The Free-Format Multi-Method Touch Editors
Beltower allows three types of Multi-Method Touch:
Spliced, Mixed and Generic,
and they can be used completely interchangeably.
It also allows
Mixed Stages (eg. Triples and Major) within the same touch.
They can be edited (with an unlimited number of methods and including splice at
half-leads), rung, proved, analysed, listed, printed etc.
Beltower can accommodate virtually every type of notation.
Shown here are some of the more difficult examples.
Calling Positions
Screen Shot 1: a peal of Spliced Surprise Major
,
shows calling positions, using column headers, in spliced mode,
including repeats, with a conditional insertion.
Half lead method changes and Rounds can also be entered here.
It also shows the course heads listing (where the tenor is at home, and with the treble and tenors omitted).
As you can see, there is a prover and there is a
False Rows Report as well.

The methods, under abbreviations, can be easily selected through the Touch menu,
typed in manually or added automatically from selected defaults.
Screen Shot 2
shows
Mixed Methods
and
Mixed Stages using calling positions and column headers.
This illustrates different conductors (3 for Triples and 4 for Doubles)
both calling themselves into the hunt and out at 2.
It also shows the call heads listing (without plain leads but with the lead/event count),
and optional dashes for Bobs.
The defined calls and positions basis are updated as you move the cursor,
as shown here with the cursor on Grandsire Doubles.
The listing shows only 5 bells for Doubles, but you also have the option to include all bells in the listing.

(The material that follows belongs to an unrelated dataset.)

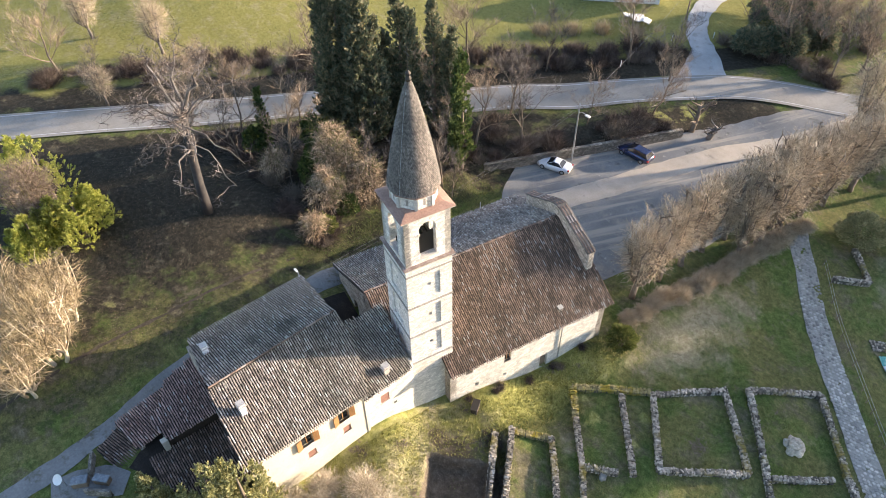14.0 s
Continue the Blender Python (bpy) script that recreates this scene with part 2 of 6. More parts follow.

It will automatically stop (That's All) at rounds, where it comes round naturally, part way through a lead
(eg. at a snap lead, hand or back stroke), and you can call Rounds here as well, where there is no jump change.
Screen Shot 3
shows
X and Y Calls, Splice at part-lead and Rounds
This shows touch-specific X and Y calls with their definitions (can be any number of rows),
Hnn, Wnn, P and R as the last event on each row signalling a method-change at a Half-lead, a roW
and where it comes round at Part-lead, plus a final call of Rounds.
Call Events (Lead Ends)
Mixed and spliced touches can be entered in a similar fashion,
as illustrated in
Free-Format Touch Editor,
but with one or more method IDs on the end of each line, as illustrated above.
Generic Touches
Some callings can be used with a variety of methods, all of which can be included under Abbreviations,
and by simply changing the method ID, as shown above,
either in the header for Grandsire Triples (#G) or on the end of each touch line (: g) for Grandsire Doubles,
or even in the Abbreviations,
a touch can easily be applied to a different method.